Haiti can’t fall off the headlines
For avid followers of international news, the story of Haiti’s desperation is neither new nor surprising.
The Caribbean island nation is riddled with excessive poverty, has a history of political instability and is devastated on a nearly annual basis by tropical storms and ensuing mudslides.
Haiti’s poor infrastructure and ailing social welfare programs make the nation extremely fragile and arguably helpless in the face of daily challenges, let alone in the aftermath of a paralyzing natural disaster.
For this reason, Haiti has been on Canada’s radar for a number of years. In addition to being the homeland of Canadian governor-general Michaëlle Jean, to date, the country remains the second largest recipient of Canadian humanitarian funds, second only to Afghanistan.
To put the situation in even greater perspective, while 3,000 Canadian troops are on the ground in Afghanistan today, 2,000 troops will be assisting in the community effort in Haiti.
With so many Canadians invested in the success of Haitian relief efforts at home and abroad, it is important that we do not lose sight of the crisis.
While public rallying for support and funds is crucial in the aftermath of devastation and crisis, the tendency for a short attention span is often a problem in situations such as this. Amidst the uncertainty in the country today, one thing that is clear is that a short-term fix will not be possible.

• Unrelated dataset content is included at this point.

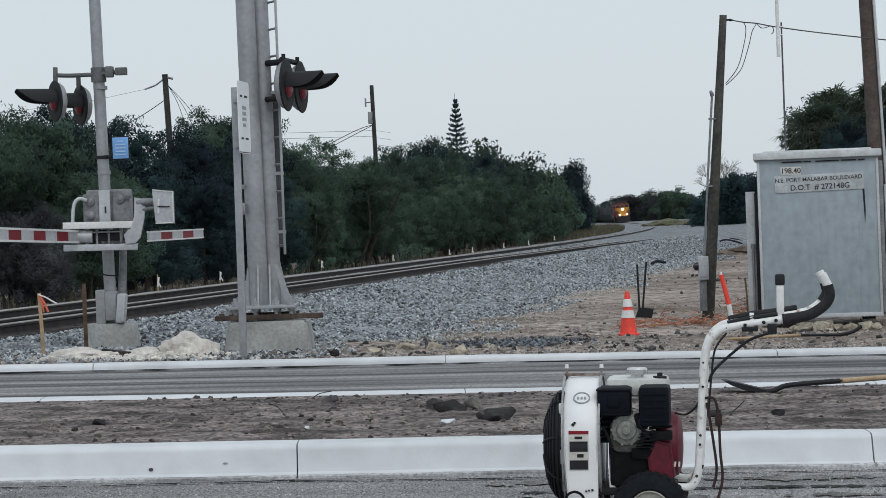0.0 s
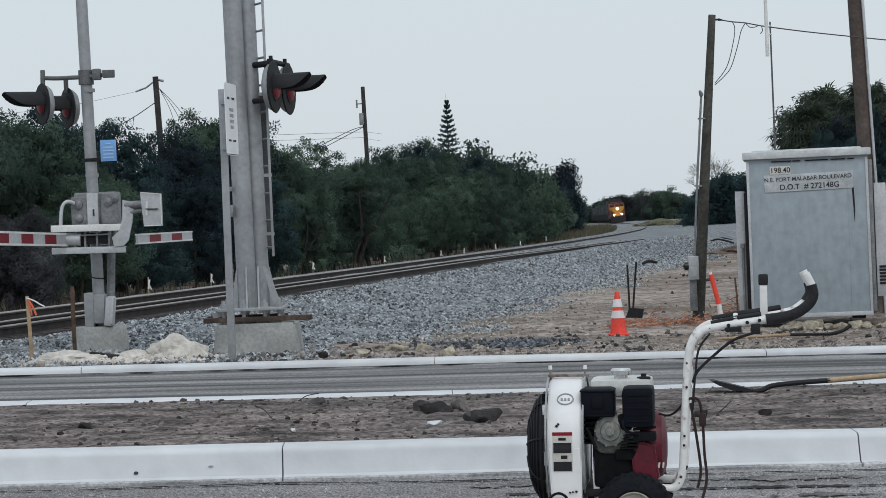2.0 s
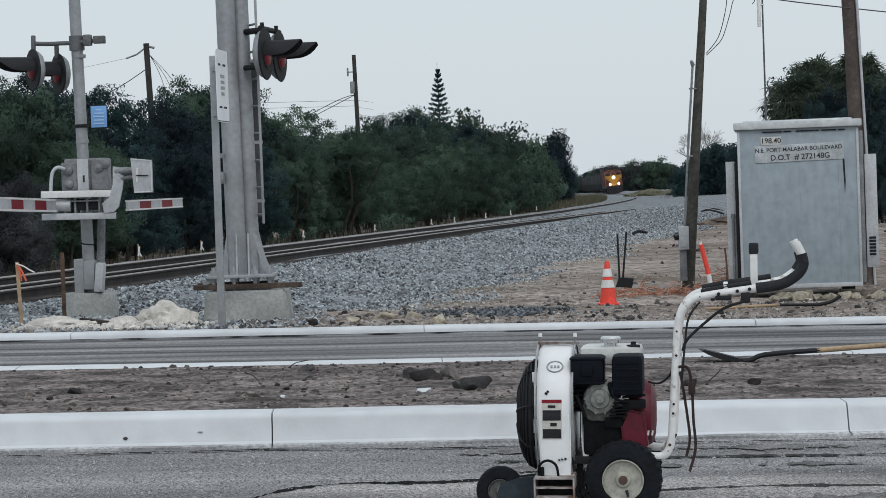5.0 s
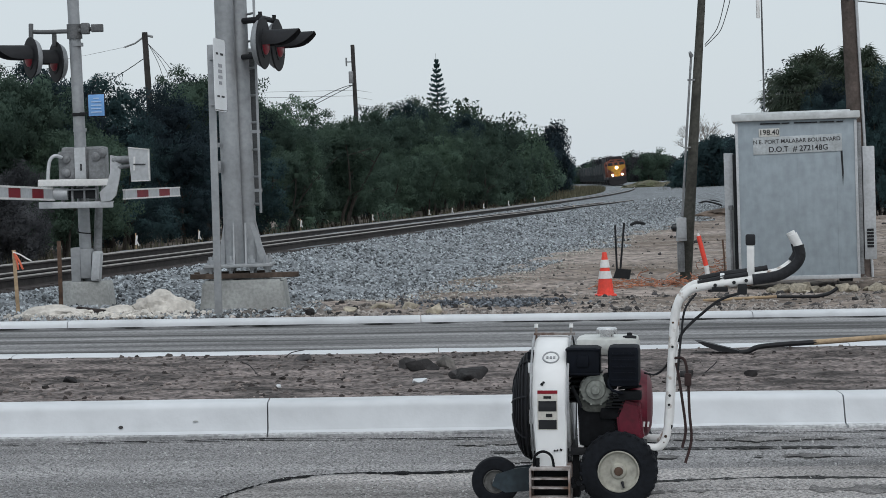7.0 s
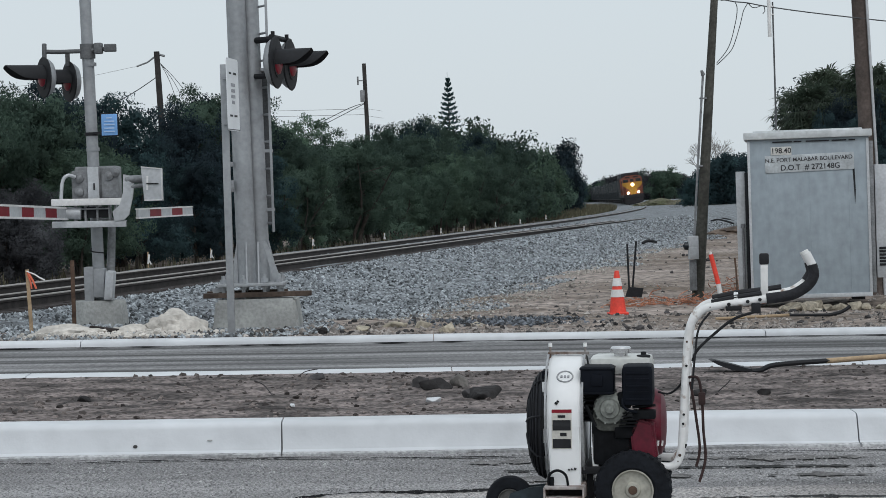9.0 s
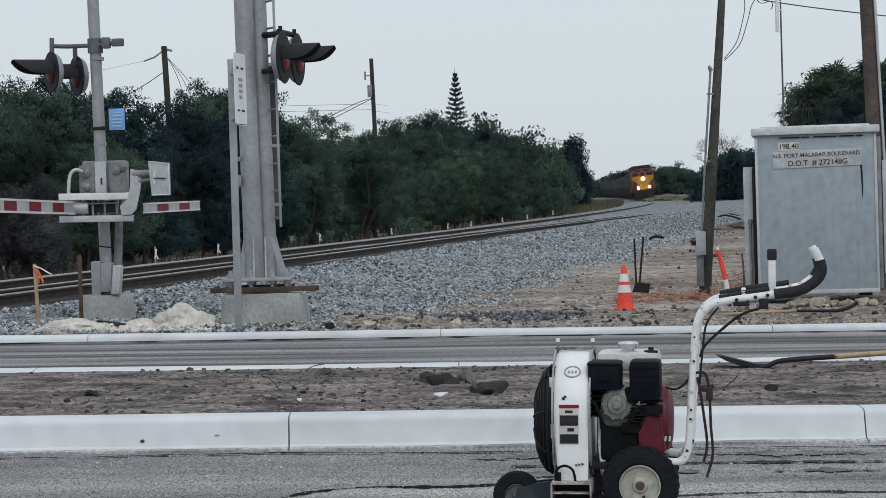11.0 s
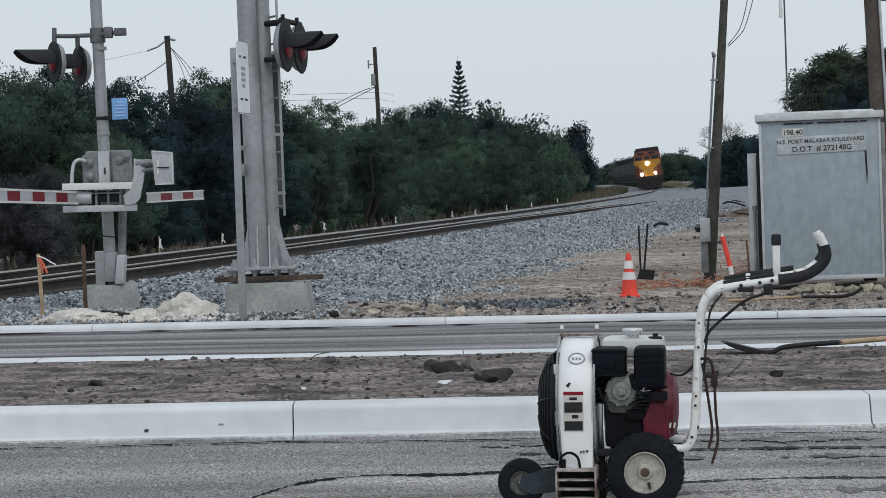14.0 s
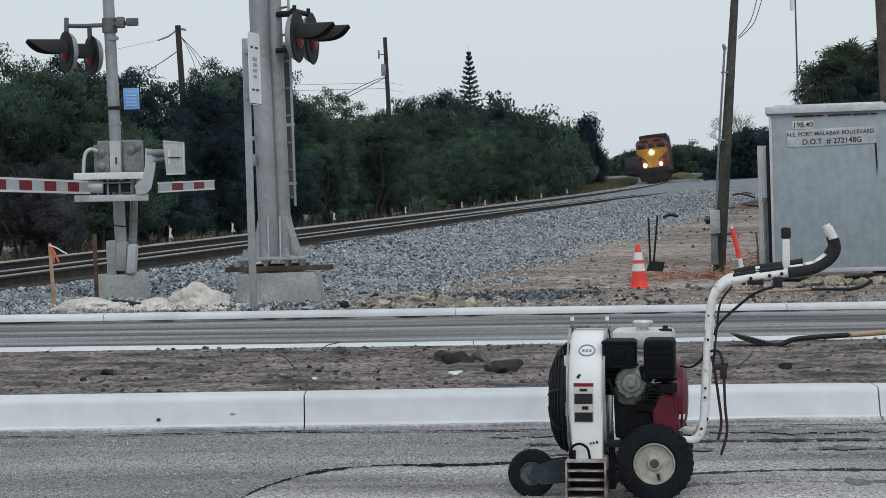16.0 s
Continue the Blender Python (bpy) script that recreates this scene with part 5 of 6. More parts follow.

A long-term solution for Haiti, one that addresses fundraising goals and humanitarian actions, must be established.
If not, it is possible that as a newer or perhaps equally pressing crisis emerges elsewhere, the Haiti relief effort may be abandoned entirely by the international community.
Just as other desperate situations before this, if we do not fight to keep Haiti in conversation, we may forget about the country as quickly as it became a household name.